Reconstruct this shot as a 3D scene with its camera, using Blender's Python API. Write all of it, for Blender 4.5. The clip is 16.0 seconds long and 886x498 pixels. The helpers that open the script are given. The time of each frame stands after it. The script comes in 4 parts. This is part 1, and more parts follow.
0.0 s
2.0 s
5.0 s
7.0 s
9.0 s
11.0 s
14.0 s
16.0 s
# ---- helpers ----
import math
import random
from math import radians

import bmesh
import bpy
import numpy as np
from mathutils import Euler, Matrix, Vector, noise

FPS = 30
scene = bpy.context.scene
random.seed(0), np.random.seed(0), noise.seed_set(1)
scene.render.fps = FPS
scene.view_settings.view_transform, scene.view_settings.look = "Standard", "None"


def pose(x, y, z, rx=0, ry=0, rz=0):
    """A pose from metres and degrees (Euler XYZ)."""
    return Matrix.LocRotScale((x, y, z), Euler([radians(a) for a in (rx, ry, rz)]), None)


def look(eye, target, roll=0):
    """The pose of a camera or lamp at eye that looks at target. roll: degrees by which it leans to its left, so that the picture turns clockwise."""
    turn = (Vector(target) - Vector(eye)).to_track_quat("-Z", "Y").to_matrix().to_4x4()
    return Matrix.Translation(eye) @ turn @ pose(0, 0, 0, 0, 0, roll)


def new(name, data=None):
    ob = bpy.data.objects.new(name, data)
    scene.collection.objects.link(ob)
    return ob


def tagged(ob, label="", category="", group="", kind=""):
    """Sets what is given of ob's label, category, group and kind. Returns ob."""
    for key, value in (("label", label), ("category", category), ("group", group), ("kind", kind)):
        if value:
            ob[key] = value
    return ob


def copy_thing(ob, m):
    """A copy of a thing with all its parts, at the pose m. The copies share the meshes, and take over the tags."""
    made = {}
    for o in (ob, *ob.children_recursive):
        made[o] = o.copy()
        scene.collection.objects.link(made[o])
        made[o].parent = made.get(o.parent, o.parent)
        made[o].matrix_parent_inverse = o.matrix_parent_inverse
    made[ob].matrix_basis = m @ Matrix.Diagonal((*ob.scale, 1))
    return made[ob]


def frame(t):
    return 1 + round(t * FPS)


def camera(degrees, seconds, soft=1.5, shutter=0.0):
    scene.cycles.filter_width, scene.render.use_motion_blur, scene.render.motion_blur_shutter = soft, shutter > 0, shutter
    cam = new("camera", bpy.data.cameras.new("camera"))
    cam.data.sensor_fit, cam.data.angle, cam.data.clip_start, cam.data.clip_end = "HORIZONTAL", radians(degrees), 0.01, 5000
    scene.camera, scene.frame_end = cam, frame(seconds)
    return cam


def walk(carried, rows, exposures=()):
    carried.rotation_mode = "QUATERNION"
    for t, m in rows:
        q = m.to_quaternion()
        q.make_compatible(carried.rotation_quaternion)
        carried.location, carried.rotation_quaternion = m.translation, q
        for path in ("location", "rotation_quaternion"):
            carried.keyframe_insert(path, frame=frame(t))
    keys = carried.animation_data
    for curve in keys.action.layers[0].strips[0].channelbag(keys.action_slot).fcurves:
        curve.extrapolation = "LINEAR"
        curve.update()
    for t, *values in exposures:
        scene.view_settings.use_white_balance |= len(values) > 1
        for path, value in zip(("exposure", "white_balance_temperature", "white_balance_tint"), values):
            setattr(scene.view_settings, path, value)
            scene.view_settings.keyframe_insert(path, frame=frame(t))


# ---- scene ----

#### Given request
Reproduce every line above without error.

#### Worked solution
Reconstruct this shot as a 3D scene with its camera, using Blender's Python API. Write all of it, for Blender 4.5. The clip is 16.0 seconds long and 886x498 pixels. The helpers that open the script are given. The time of each frame stands after it. The script comes in 4 parts. This is part 1, and more parts follow.
0.0 s
2.0 s
5.0 s
7.0 s
9.0 s
11.0 s
14.0 s
16.0 s
# ---- helpers ----
import math
import random
from math import radians

import bmesh
import bpy
import numpy as np
from mathutils import Euler, Matrix, Vector, noise

FPS = 30
scene = bpy.context.scene
random.seed(0), np.random.seed(0), noise.seed_set(1)
scene.render.fps = FPS
scene.view_settings.view_transform, scene.view_settings.look = "Standard", "None"


def pose(x, y, z, rx=0, ry=0, rz=0):
    """A pose from metres and degrees (Euler XYZ)."""
    return Matrix.LocRotScale((x, y, z), Euler([radians(a) for a in (rx, ry, rz)]), None)


def look(eye, target, roll=0):
    """The pose of a camera or lamp at eye that looks at target. roll: degrees by which it leans to its left, so that the picture turns clockwise."""
    turn = (Vector(target) - Vector(eye)).to_track_quat("-Z", "Y").to_matrix().to_4x4()
    return Matrix.Translation(eye) @ turn @ pose(0, 0, 0, 0, 0, roll)


def new(name, data=None):
    ob = bpy.data.objects.new(name, data)
    scene.collection.objects.link(ob)
    return ob


def tagged(ob, label="", category="", group="", kind=""):
    """Sets what is given of ob's label, category, group and kind. Returns ob."""
    for key, value in (("label", label), ("category", category), ("group", group), ("kind", kind)):
        if value:
            ob[key] = value
    return ob


def copy_thing(ob, m):
    """A copy of a thing with all its parts, at the pose m. The copies share the meshes, and take over the tags."""
    made = {}
    for o in (ob, *ob.children_recursive):
        made[o] = o.copy()
        scene.collection.objects.link(made[o])
        made[o].parent = made.get(o.parent, o.parent)
        made[o].matrix_parent_inverse = o.matrix_parent_inverse
    made[ob].matrix_basis = m @ Matrix.Diagonal((*ob.scale, 1))
    return made[ob]


def frame(t):
    return 1 + round(t * FPS)


def camera(degrees, seconds, soft=1.5, shutter=0.0):
    scene.cycles.filter_width, scene.render.use_motion_blur, scene.render.motion_blur_shutter = soft, shutter > 0, shutter
    cam = new("camera", bpy.data.cameras.new("camera"))
    cam.data.sensor_fit, cam.data.angle, cam.data.clip_start, cam.data.clip_end = "HORIZONTAL", radians(degrees), 0.01, 5000
    scene.camera, scene.frame_end = cam, frame(seconds)
    return cam


def walk(carried, rows, exposures=()):
    carried.rotation_mode = "QUATERNION"
    for t, m in rows:
        q = m.to_quaternion()
        q.make_compatible(carried.rotation_quaternion)
        carried.location, carried.rotation_quaternion = m.translation, q
        for path in ("location", "rotation_quaternion"):
            carried.keyframe_insert(path, frame=frame(t))
    keys = carried.animation_data
    for curve in keys.action.layers[0].strips[0].channelbag(keys.action_slot).fcurves:
        curve.extrapolation = "LINEAR"
        curve.update()
    for t, *values in exposures:
        scene.view_settings.use_white_balance |= len(values) > 1
        for path, value in zip(("exposure", "white_balance_temperature", "white_balance_tint"), values):
            setattr(scene.view_settings, path, value)
            scene.view_settings.keyframe_insert(path, frame=frame(t))


# ---- scene ----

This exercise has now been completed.